■ Brief ■
Write out each line exactly as given. Leave the pictures out of your copy.
━━━━━━━━━━━━━━━━
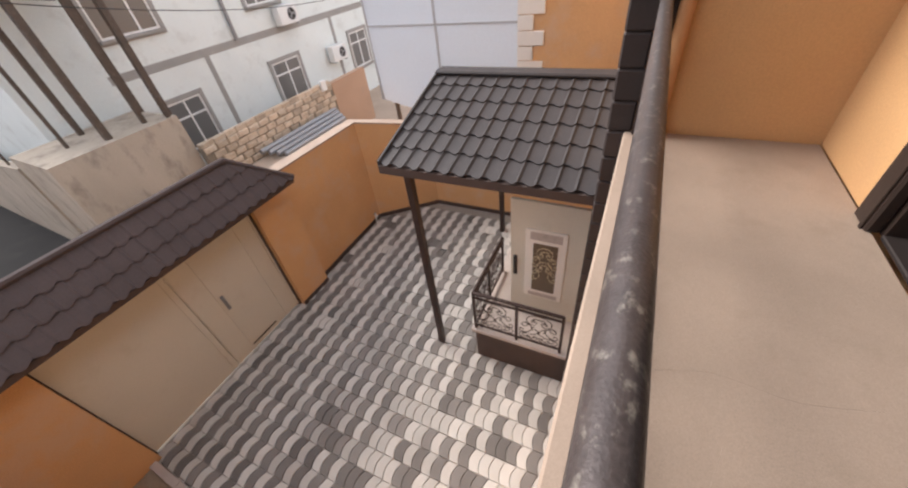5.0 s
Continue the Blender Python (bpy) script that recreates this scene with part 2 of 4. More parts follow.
M_GLASS_FAR = glass_mat("far_window_glass", (0.17, 0.17, 0.165), 0.1)
M_GLASS_PALE = glass_mat("reflecting_window_glass", (0.16, 0.155, 0.15), 0.06)
M_ROOM_TILE = mat("pale_floor_tile", (0.46, 0.43, 0.40), 0.25, 0.06, 3, 60, 0.02, per_object=0.06)
M_DOOR_BACK = mat("door_panel_brown", (0.15, 0.11, 0.075), 0.6, 0.12, 4, 60, 0.1)
M_COPING_DULL = mat("dusty_coping", (0.44, 0.33, 0.26), 0.9, 0.14, 3, 60, 0.3, second=(0.33, 0.25, 0.2), amount=0.6, patch=0.55)
M_BAY_BAR = mat("worn_bay_bar", (0.26, 0.12, 0.075), 0.6, 0.15, 4, 50, 0.1)
M_PANE = clear_glass("tinted_pane")


# ---- building blocks ----
def rows_of(bm):
    me = bpy.data.meshes.new("mesh")
    bm.to_mesh(me)
    bm.free()
    return me


def part(name, bm, material, parent=None, label="", smooth=False):
    me = rows_of(bm) if isinstance(bm, bmesh.types.BMesh) else bm
    if not me.materials:
        me.materials.append(material)
    if smooth:
        for p in me.polygons:
            p.use_smooth = True
    ob = new(name, me)
    if parent:
        ob.parent = parent
    if label:
        ob["label"] = label
    return ob


def empty(name, m=None):
    ob = new(name)
    ob.empty_display_size = 0.1
    if m:
        ob.matrix_world = m
    return ob


def box(x0, x1, y0, y1, z0, z1, bevel=0.0, bm=None):
    own = bm or bmesh.new()
    made = bmesh.ops.create_cube(own, size=1, matrix=Matrix.Translation(((x0 + x1) / 2, (y0 + y1) / 2, (z0 + z1) / 2)) @ Matrix.Diagonal((x1 - x0, y1 - y0, z1 - z0, 1)))
    if bevel:
        edges = {e for v in made["verts"] for e in v.link_edges}
        bmesh.ops.bevel(own, geom=list(edges), offset=bevel, segments=1, affect="EDGES")
    return own


def solid(corners, z0, z1, bm=None):
    """A prism over a plan outline; z1 may be one height or one for each corner."""
    own = bm or bmesh.new()
    tops = z1 if isinstance(z1, (list, tuple)) else [z1] * len(corners)
    low = [own.verts.new((x, y, z0)) for x, y in corners]
    high = [own.verts.new((x, y, z)) for (x, y), z in zip(corners, tops)]
    k = len(corners)
    own.faces.new(low[::-1])
    own.faces.new(high)
    for i in range(k):
        own.faces.new((low[i], low[(i + 1) % k], high[(i + 1) % k], high[i]))
    bmesh.ops.recalc_face_normals(own, faces=own.faces)
    return own


def cyl(p, q, r, r2=None, sides=12, bm=None):
    own = bm or bmesh.new()
    p, q = Vector(p), Vector(q)
    m = Matrix.Translation((p + q) / 2) @ (q - p).to_track_quat("Z", "Y").to_matrix().to_4x4()
    bmesh.ops.create_cone(own, cap_ends=True, segments=sides, radius1=r, radius2=r if r2 is None else r2, depth=(q - p).length, matrix=m)
    return own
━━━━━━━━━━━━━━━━
■ Correct output ■
5.0 s
Continue the Blender Python (bpy) script that recreates this scene with part 2 of 4. More parts follow.
M_GLASS_FAR = glass_mat("far_window_glass", (0.17, 0.17, 0.165), 0.1)
M_GLASS_PALE = glass_mat("reflecting_window_glass", (0.16, 0.155, 0.15), 0.06)
M_ROOM_TILE = mat("pale_floor_tile", (0.46, 0.43, 0.40), 0.25, 0.06, 3, 60, 0.02, per_object=0.06)
M_DOOR_BACK = mat("door_panel_brown", (0.15, 0.11, 0.075), 0.6, 0.12, 4, 60, 0.1)
M_COPING_DULL = mat("dusty_coping", (0.44, 0.33, 0.26), 0.9, 0.14, 3, 60, 0.3, second=(0.33, 0.25, 0.2), amount=0.6, patch=0.55)
M_BAY_BAR = mat("worn_bay_bar", (0.26, 0.12, 0.075), 0.6, 0.15, 4, 50, 0.1)
M_PANE = clear_glass("tinted_pane")


# ---- building blocks ----
def rows_of(bm):
    me = bpy.data.meshes.new("mesh")
    bm.to_mesh(me)
    bm.free()
    return me


def part(name, bm, material, parent=None, label="", smooth=False):
    me = rows_of(bm) if isinstance(bm, bmesh.types.BMesh) else bm
    if not me.materials:
        me.materials.append(material)
    if smooth:
        for p in me.polygons:
            p.use_smooth = True
    ob = new(name, me)
    if parent:
        ob.parent = parent
    if label:
        ob["label"] = label
    return ob


def empty(name, m=None):
    ob = new(name)
    ob.empty_display_size = 0.1
    if m:
        ob.matrix_world = m
    return ob


def box(x0, x1, y0, y1, z0, z1, bevel=0.0, bm=None):
    own = bm or bmesh.new()
    made = bmesh.ops.create_cube(own, size=1, matrix=Matrix.Translation(((x0 + x1) / 2, (y0 + y1) / 2, (z0 + z1) / 2)) @ Matrix.Diagonal((x1 - x0, y1 - y0, z1 - z0, 1)))
    if bevel:
        edges = {e for v in made["verts"] for e in v.link_edges}
        bmesh.ops.bevel(own, geom=list(edges), offset=bevel, segments=1, affect="EDGES")
    return own


def solid(corners, z0, z1, bm=None):
    """A prism over a plan outline; z1 may be one height or one for each corner."""
    own = bm or bmesh.new()
    tops = z1 if isinstance(z1, (list, tuple)) else [z1] * len(corners)
    low = [own.verts.new((x, y, z0)) for x, y in corners]
    high = [own.verts.new((x, y, z)) for (x, y), z in zip(corners, tops)]
    k = len(corners)
    own.faces.new(low[::-1])
    own.faces.new(high)
    for i in range(k):
        own.faces.new((low[i], low[(i + 1) % k], high[(i + 1) % k], high[i]))
    bmesh.ops.recalc_face_normals(own, faces=own.faces)
    return own


def cyl(p, q, r, r2=None, sides=12, bm=None):
    own = bm or bmesh.new()
    p, q = Vector(p), Vector(q)
    m = Matrix.Translation((p + q) / 2) @ (q - p).to_track_quat("Z", "Y").to_matrix().to_4x4()
    bmesh.ops.create_cone(own, cap_ends=True, segments=sides, radius1=r, radius2=r if r2 is None else r2, depth=(q - p).length, matrix=m)
    return own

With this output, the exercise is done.